Là, je pense que vous touchez du doigt le problème fondamental de l’Union africaine. Le rôle du président de la Commission reste très peu défini, soumis à des contraintes qui limitent sa capacité d’initiative et qui, littéralement, frustre tous les occupants de ce poste. Et le président Moussa Faki Mahamat n’est finalement qu’un parmi plusieurs anciens secrétaires généraux ou présidents de la Commission, qui estiment que, malgré le fait qu’on l’appelle Commission, en fait, la Commission reste un secrétariat général dont l’action est fortement entravée par les États membres, qui se refusent jusqu’à présent à donner un peu plus d’initiative à la Commission de l’Union africaine. Donc je pense que pour les vingt prochaines années, l’UA devrait se poser la question de savoir quelle Union africaine est-ce qu’on voudrait avoir à l’horizon de 2063 ?
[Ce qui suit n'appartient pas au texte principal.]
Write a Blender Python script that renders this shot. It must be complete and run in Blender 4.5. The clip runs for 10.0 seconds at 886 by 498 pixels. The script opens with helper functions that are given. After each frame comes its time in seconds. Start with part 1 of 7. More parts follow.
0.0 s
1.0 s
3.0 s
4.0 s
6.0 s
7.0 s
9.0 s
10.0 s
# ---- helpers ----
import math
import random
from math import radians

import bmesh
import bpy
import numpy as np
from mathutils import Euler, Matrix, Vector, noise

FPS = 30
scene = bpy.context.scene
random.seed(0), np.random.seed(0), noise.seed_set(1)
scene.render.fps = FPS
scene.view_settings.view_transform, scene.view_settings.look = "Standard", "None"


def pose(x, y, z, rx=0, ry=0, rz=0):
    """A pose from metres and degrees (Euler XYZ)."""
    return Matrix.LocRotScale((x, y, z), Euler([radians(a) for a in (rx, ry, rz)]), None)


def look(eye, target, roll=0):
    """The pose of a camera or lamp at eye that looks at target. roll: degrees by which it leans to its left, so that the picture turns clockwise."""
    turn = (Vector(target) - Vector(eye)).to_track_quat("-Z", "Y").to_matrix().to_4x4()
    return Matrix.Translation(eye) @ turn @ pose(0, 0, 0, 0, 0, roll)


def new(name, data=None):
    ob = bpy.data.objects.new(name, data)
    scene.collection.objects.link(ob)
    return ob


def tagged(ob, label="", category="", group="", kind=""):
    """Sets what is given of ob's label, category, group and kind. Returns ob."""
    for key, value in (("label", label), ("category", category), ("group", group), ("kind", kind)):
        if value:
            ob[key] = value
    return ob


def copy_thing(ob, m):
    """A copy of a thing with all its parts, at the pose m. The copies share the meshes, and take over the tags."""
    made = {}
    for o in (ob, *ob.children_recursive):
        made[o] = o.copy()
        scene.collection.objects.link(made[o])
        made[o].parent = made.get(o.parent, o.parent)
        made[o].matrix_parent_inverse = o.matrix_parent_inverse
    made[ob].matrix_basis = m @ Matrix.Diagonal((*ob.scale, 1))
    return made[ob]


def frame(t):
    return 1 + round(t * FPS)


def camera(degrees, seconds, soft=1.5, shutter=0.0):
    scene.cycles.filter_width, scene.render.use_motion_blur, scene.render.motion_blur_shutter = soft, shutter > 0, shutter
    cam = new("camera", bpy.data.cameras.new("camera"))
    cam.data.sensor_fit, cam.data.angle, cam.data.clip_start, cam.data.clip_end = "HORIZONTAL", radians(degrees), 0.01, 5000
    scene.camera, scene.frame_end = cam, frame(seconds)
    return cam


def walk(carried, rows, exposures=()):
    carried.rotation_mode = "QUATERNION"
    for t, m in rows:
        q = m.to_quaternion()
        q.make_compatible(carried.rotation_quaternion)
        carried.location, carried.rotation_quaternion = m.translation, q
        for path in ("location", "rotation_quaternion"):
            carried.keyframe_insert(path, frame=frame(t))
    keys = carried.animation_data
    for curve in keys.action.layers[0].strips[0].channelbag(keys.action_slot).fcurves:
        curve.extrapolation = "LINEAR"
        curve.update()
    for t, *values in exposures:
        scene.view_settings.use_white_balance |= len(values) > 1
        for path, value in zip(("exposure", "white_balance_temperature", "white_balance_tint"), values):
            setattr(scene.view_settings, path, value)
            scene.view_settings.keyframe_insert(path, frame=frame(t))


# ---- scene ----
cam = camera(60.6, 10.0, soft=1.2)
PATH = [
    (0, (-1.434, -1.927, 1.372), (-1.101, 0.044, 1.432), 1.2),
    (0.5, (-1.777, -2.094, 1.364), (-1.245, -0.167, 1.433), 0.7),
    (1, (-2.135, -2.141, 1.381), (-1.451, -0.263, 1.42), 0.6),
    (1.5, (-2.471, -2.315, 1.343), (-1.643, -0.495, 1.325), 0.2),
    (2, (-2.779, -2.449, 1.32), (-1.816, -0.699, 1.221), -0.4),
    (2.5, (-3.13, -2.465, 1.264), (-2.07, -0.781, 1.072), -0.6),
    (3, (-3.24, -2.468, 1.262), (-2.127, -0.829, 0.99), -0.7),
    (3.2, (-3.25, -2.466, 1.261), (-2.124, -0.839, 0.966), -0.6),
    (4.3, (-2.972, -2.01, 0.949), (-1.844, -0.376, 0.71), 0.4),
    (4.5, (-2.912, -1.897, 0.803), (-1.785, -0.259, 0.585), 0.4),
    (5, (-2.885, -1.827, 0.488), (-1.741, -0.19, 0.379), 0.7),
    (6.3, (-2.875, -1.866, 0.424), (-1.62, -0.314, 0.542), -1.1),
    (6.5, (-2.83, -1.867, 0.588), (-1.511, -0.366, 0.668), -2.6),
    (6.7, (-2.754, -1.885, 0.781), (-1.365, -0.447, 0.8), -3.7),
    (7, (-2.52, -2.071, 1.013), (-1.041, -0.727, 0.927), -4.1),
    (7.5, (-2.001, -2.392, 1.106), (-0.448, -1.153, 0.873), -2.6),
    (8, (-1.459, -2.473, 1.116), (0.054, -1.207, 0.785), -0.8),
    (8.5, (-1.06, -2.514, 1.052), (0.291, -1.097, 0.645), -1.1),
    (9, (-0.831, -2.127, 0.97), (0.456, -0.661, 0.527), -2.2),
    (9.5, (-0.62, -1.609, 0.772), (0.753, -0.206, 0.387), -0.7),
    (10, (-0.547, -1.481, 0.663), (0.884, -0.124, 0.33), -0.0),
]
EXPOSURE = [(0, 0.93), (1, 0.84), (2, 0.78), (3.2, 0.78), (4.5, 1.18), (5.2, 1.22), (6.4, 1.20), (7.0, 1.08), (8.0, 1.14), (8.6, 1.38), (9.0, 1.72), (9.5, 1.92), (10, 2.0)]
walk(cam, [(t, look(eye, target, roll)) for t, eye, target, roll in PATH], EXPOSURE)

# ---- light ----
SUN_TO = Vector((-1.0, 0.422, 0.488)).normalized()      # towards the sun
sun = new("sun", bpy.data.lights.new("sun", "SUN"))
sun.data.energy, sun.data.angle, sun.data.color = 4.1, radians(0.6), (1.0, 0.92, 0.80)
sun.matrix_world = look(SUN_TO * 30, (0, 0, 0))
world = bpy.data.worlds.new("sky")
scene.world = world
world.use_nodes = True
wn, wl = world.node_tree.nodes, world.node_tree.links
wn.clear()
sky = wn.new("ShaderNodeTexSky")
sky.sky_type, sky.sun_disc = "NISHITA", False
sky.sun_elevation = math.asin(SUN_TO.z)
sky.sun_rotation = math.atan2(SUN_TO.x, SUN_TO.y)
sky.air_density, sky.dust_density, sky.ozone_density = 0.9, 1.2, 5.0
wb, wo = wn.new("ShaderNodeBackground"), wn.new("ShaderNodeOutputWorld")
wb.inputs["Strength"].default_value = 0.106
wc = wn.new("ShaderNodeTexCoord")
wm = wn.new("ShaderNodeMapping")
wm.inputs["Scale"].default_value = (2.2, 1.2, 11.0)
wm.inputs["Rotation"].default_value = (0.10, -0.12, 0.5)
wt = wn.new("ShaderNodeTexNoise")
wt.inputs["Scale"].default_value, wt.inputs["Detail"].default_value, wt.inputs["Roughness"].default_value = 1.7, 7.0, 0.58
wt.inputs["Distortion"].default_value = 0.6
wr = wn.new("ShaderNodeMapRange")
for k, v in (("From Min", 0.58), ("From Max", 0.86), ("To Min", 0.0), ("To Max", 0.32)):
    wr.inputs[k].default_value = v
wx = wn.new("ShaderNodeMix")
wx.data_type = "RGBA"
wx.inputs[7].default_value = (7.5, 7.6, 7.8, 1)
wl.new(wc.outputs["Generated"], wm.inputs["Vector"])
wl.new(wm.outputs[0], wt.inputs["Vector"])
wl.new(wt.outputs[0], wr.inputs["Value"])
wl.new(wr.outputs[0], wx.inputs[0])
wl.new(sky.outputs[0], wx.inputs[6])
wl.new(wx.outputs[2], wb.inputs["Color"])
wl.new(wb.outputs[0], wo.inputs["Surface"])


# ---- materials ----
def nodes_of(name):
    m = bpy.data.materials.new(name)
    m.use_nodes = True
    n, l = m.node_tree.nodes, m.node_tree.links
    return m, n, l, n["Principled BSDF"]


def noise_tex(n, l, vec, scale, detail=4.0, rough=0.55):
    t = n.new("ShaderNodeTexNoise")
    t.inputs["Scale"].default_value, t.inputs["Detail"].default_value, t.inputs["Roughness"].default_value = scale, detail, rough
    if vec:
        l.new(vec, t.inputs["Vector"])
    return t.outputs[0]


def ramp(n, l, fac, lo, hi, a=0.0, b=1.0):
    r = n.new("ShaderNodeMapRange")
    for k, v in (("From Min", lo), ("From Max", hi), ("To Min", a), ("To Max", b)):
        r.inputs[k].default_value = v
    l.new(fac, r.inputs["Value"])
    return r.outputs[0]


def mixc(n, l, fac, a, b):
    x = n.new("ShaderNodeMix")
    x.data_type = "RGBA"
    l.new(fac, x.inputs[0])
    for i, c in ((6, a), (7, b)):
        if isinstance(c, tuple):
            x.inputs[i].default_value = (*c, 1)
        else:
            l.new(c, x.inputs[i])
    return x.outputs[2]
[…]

Et Raila Odinga pourrait y changer quelque chose ?
Il a le réseau, il a la capacité, il est un fin tacticien, c’est un animal politique. Il connaît plusieurs chefs d’État personnellement. Mais ses avantages et sa position ont finalement les avantages de leurs inconvénients. Ces réseaux et cette capacité de parler d’égal à égal avec les chefs d’État est certainement aussi ce que les chefs d’État ne veulent pas. Rappelons-nous d’Alpha Oumar Konaré qui, après avoir été président du Mali, avait été élu comme président de la Commission de l’UA et qui se faisait souvent rappeler par certains chefs d’État qu’il était un secrétaire général et non plus un chef d’État. Donc, si c’est un atout d’avoir ces capacités – de pouvoir parler d’égal à égal avec les chefs d’État – c’est aussi un inconvénient, parce qu’on voit la manière dont ils ont élu les présidents de la Commission ces vingt dernières années, ce n’est certainement pas le genre de profil qu’ils préfèrent.